### Data excerpt:
········

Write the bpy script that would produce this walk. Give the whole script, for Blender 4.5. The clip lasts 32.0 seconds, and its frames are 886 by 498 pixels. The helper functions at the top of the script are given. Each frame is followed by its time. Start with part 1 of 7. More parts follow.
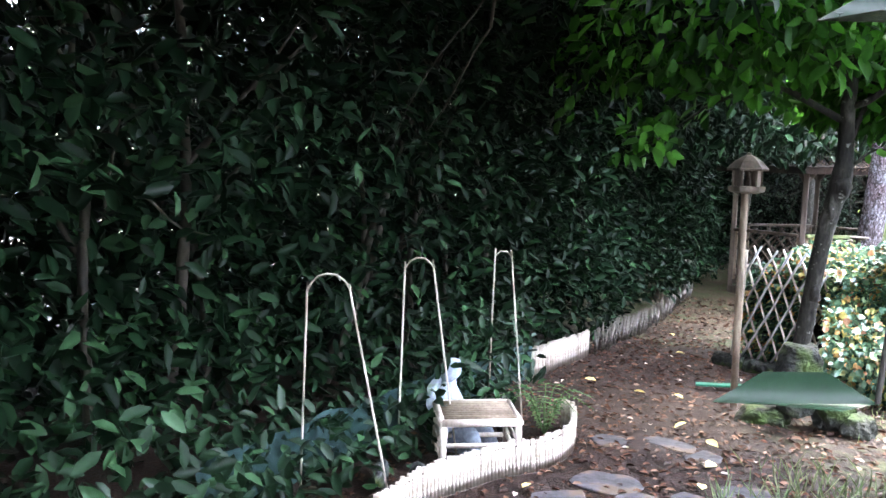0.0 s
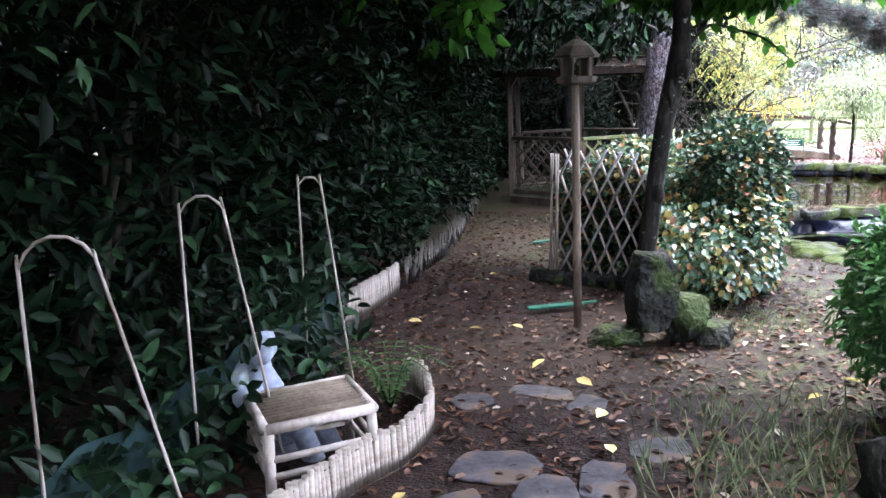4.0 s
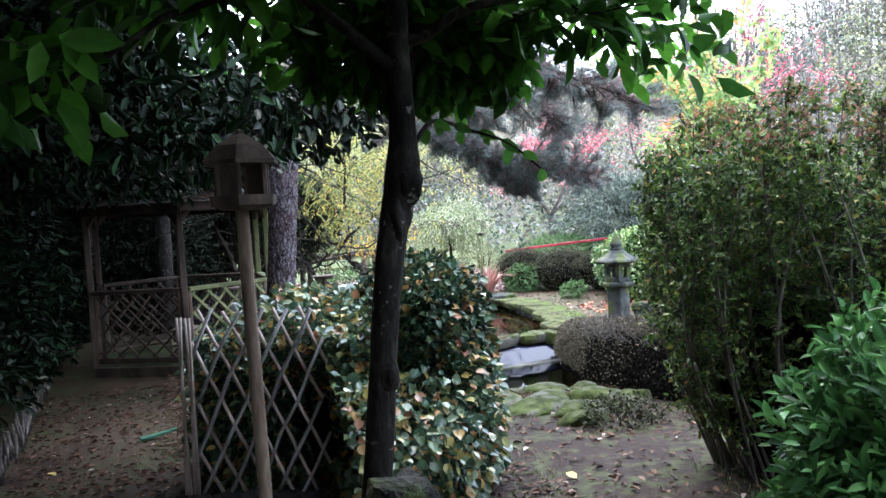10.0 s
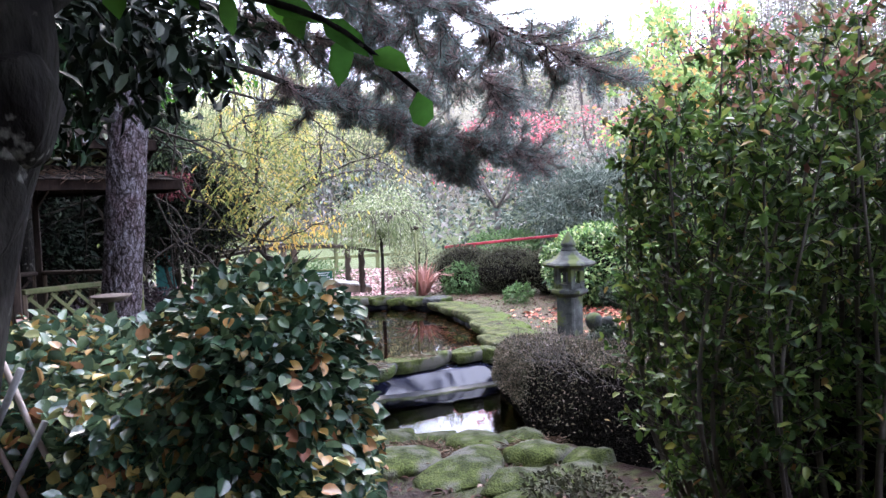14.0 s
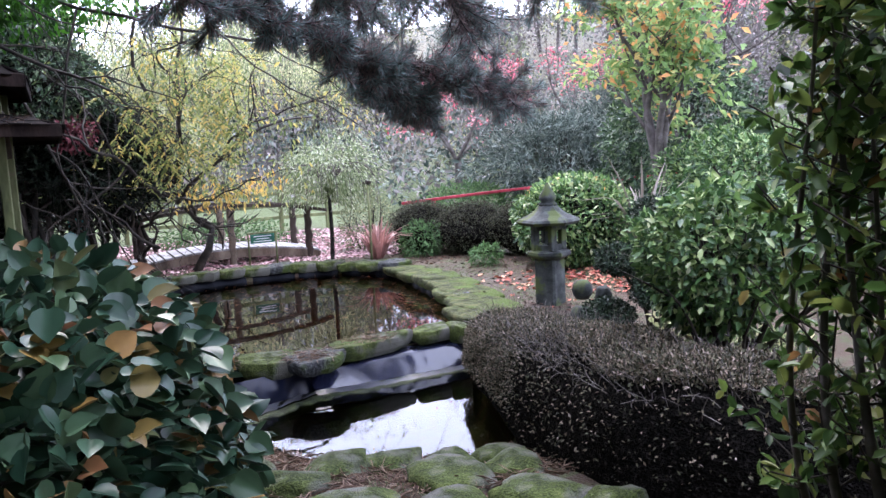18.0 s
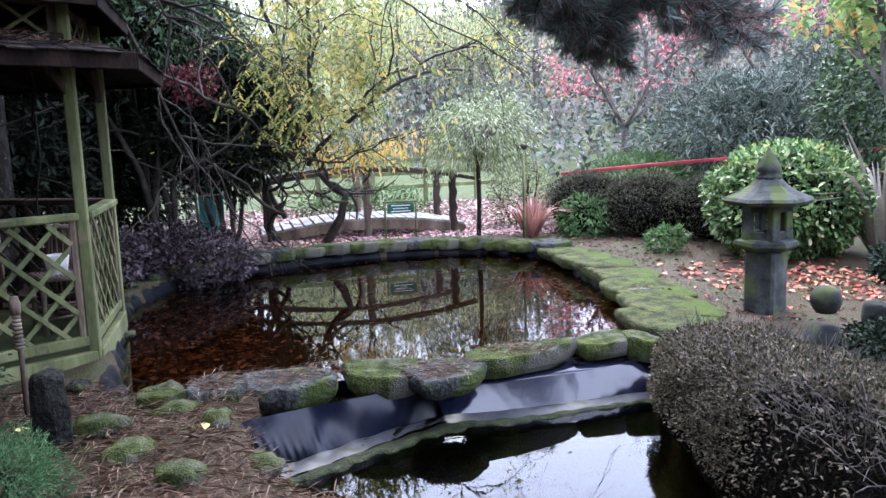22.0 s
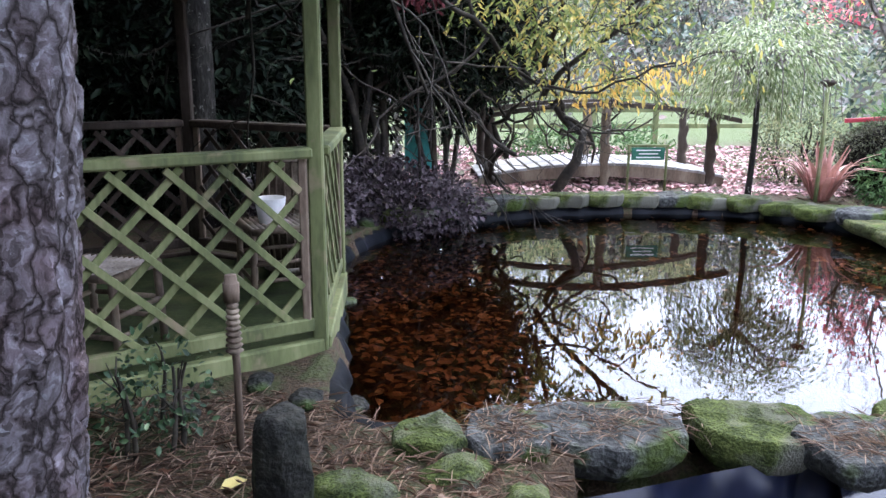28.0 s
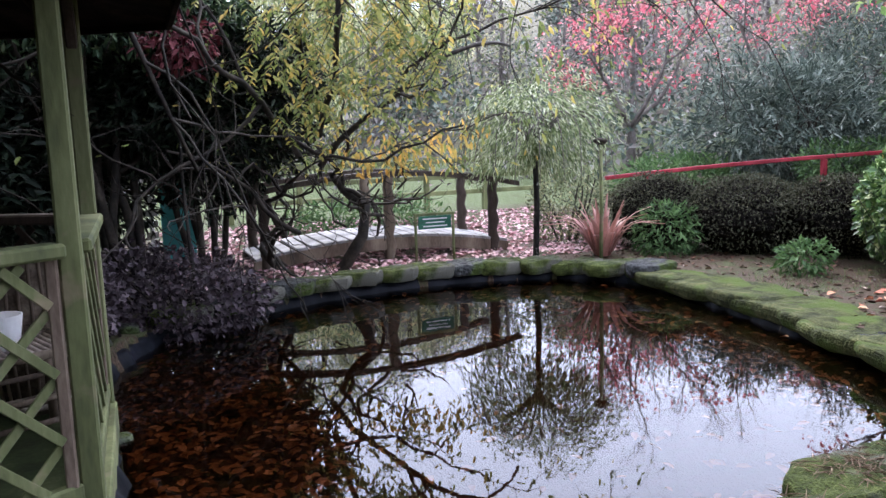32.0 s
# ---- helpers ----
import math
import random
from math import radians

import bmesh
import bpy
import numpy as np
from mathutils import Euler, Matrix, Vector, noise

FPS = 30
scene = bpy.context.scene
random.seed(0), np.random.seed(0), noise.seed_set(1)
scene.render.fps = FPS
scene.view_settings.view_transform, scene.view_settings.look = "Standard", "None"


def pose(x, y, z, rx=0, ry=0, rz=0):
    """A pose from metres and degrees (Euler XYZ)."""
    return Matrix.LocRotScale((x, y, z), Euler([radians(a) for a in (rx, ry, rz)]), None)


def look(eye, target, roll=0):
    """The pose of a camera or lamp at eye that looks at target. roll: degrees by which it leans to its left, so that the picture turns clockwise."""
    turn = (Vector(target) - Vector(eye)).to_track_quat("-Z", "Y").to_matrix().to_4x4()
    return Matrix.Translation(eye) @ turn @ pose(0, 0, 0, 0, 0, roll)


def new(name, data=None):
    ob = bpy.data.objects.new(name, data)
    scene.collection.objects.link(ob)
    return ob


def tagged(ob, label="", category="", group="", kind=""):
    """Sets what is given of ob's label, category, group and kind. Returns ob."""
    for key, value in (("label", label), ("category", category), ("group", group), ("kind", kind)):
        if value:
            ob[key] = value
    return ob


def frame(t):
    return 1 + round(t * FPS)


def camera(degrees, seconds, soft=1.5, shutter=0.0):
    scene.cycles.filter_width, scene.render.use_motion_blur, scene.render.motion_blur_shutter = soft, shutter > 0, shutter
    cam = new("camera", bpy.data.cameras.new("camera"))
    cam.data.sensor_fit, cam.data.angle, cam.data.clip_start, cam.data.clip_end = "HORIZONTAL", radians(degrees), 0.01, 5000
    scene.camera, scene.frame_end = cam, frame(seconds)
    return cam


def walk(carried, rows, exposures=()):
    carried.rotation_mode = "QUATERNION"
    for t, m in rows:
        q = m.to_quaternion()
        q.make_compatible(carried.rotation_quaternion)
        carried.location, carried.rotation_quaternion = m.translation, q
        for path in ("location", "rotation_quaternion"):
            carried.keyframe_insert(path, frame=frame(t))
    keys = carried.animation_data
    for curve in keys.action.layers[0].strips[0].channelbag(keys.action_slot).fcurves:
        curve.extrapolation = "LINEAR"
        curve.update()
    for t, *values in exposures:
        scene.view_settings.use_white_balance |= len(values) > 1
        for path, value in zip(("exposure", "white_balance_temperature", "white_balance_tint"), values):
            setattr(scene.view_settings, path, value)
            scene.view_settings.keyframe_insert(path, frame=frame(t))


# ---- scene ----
cam = camera(59.4, 32.0)
METRES, EYE, TILT, LEAN, TURN = 12.0, 1.78, 0.0, 0.0, 29.1
ROWS = [
    (0.0, 0.0, 0.0, 0.0, 0.16, -6.41, -1.4),
    (0.5, -0.0024, 0.0157, -0.0035, -4.34, -7.23, 0.16),
    (1.0, -0.0044, 0.0306, -0.0089, -9.39, -9.32, 2.08),
    (1.5, -0.011, 0.0479, -0.0113, -12.5, -11.96, 2.3),
    (2.0, -0.0122, 0.0585, -0.012, -15.55, -12.05, 1.81),
    (2.5, -0.0095, 0.0684, -0.0134, -15.76, -12.25, 1.53),
    (3.0, -0.006, 0.0789, -0.0132, -15.94, -12.23, 0.13),
    (3.5, -0.0074, 0.0875, -0.0128, -16.17, -11.91, 1.09),
    (5.5, -0.0254, 0.1391, -0.015, -27.84, -10.72, 2.97),
    (6.0, -0.0249, 0.1501, -0.0147, -29.62, -8.94, 2.69),
    (6.5, -0.0236, 0.1594, -0.0146, -31.59, -8.13, 2.74),
    (7.0, -0.0201, 0.1778, -0.0152, -37.86, -7.05, 2.52),
    (7.5, -0.019, 0.1907, -0.0153, -41.8, -6.53, 2.7),
    (8.0, -0.0135, 0.2012, -0.0169, -42.28, -6.13, 2.54),
    (8.5, 0.0021, 0.2187, -0.0178, -42.31, -3.92, 2.59),
    (9.0, 0.0135, 0.2313, -0.0185, -41.67, -3.77, 2.72),
    (9.5, 0.0259, 0.2444, -0.0197, -43.7, -3.75, 3.18),
    (10.0, 0.042, 0.2606, -0.018, -48.64, -2.8, 3.3),
    (10.5, 0.0607, 0.2684, -0.0185, -50.77, -3.35, 3.55),
    (11.0, 0.086, 0.2758, -0.0173, -49.35, -3.14, 1.51),
    (11.5, 0.1022, 0.2845, -0.0171, -48.08, -3.63, 2.64),
    (12.0, 0.1228, 0.2986, -0.0175, -51.64, -2.7, 2.9),
    (12.5, 0.1379, 0.3082, -0.017, -52.58, -2.1, 2.34),
    (13.0, 0.159, 0.3178, -0.0182, -51.75, -2.15, 1.25),
    (13.5, 0.1714, 0.3268, -0.018, -48.36, -3.25, 1.45),
    (14.0, 0.1805, 0.3415, -0.0208, -52.24, -3.6, 1.9),
    (14.5, 0.1879, 0.3567, -0.0232, -57.85, -3.87, 2.89),
    (15.0, 0.1969, 0.3643, -0.0255, -58.28, -5.69, 2.85),
    (15.5, 0.2151, 0.3711, -0.0258, -57.66, -6.11, 2.88),
    (17.5, 0.264, 0.4099, -0.028, -56.06, -6.3, 4.2),
    (18.0, 0.285, 0.4215, -0.0273, -55.45, -7.05, 2.8),
    (18.5, 0.2978, 0.4312, -0.0263, -53.68, -7.17, 2.81),
    (19.0, 0.3143, 0.4481, -0.029, -53.73, -6.4, 3.28),
    (19.5, 0.3296, 0.4648, -0.0304, -54.27, -5.84, 3.02),
    (20.0, 0.3468, 0.4783, -0.0334, -51.91, -7.06, 2.97),
    (20.5, 0.3634, 0.4895, -0.0345, -49.08, -7.76, 3.18),
    (21.0, 0.3745, 0.4984, -0.0376, -48.4, -9.33, 2.86),
    (21.5, 0.3888, 0.5121, -0.0405, -47.11, -8.7, 2.14),
    (22.0, 0.3989, 0.5218, -0.041, -44.21, -8.62, 1.76),
    (22.5, 0.4141, 0.5332, -0.0432, -41.27, -8.61, 0.72),
    (23.0, 0.4205, 0.5412, -0.0431, -35.92, -8.65, -0.02),
    (23.5, 0.424, 0.5547, -0.0441, -34.55, -8.89, 0.09),
    (24.0, 0.4267, 0.5727, -0.0441, -32.93, -9.27, -0.73),
    (24.5, 0.4281, 0.5868, -0.0446, -30.94, -9.55, -1.25),
    (25.0, 0.4308, 0.6064, -0.0468, -29.02, -10.25, -1.43),
    (25.5, 0.4325, 0.6207, -0.0467, -28.36, -10.38, -1.33),
    (27.5, 0.4292, 0.6719, -0.0482, -29.92, -12.68, -1.49),
    (28.0, 0.4329, 0.6864, -0.0484, -32.26, -13.26, -0.35),
    (28.5, 0.4347, 0.6953, -0.0483, -34.83, -13.27, 0.54),
    (29.0, 0.4316, 0.7023, -0.0472, -36.16, -12.99, 0.5),
    (29.5, 0.4298, 0.7114, -0.0483, -43.21, -13.12, 1.16),
    (30.0, 0.4292, 0.7185, -0.0508, -48.62, -12.94, 2.09),
    (30.5, 0.434, 0.7267, -0.0538, -50.35, -13.09, 2.17),
    (31.0, 0.4422, 0.7344, -0.0555, -49.72, -11.39, 2.16),
    (31.5, 0.4486, 0.7428, -0.0552, -48.91, -9.47, 2.18),
    (32.0, 0.4541, 0.7553, -0.0549, -50.81, -7.98, 1.83),
]
walk(cam, [(t, pose(0, 0, EYE, TILT, LEAN, TURN) @ pose(METRES * x, METRES * y, METRES * z, 90 + pitch, roll, yaw)) for t, x, y, z, yaw, pitch, roll in ROWS],
     [(0.0, 5.8, 7100, 5), (1.0, 5.3, 7000, 8), (3.5, 4.62, 6900, 10), (6.0, 4.15, 7000, 8), (7.0, 3.74, 7000, 6), (7.5, 3.62, 7000, 5), (9.0, 3.58, 6900, 6), (11.5, 3.36, 6750, 9), (13.0, 3.18, 6800, 16), (14.0, 3.28, 6800, 17), (15.0, 3.28, 6750, 19), (17.5, 3.02, 6600, 18), (18.0, 2.98, 6550, 18), (19.0, 2.8, 6600, 15), (20.0, 2.8, 6500, 15), (21.0, 2.94, 6450, 14), (23.0, 3.17, 6450, 12), (25.5, 3.38, 6700, 10), (29.0, 3.22, 6650, 9), (30.0, 2.84, 6600, 12), (31.0, 2.82, 6600, 12), (32.0, 2.62, 6850, 13)])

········

### What this task involves:
Beginning with the line that contains "q = m.to_quaternion()" and ending with the line that contains "scene.view_settings.use_white_balance |= len(values)", repeat exactly those lines and no others.

### Reply:
        q = m.to_quaternion()
        q.make_compatible(carried.rotation_quaternion)
        carried.location, carried.rotation_quaternion = m.translation, q
        for path in ("location", "rotation_quaternion"):
            carried.keyframe_insert(path, frame=frame(t))
    keys = carried.animation_data
    for curve in keys.action.layers[0].strips[0].channelbag(keys.action_slot).fcurves:
        curve.extrapolation = "LINEAR"
        curve.update()
    for t, *values in exposures:
        scene.view_settings.use_white_balance |= len(values) > 1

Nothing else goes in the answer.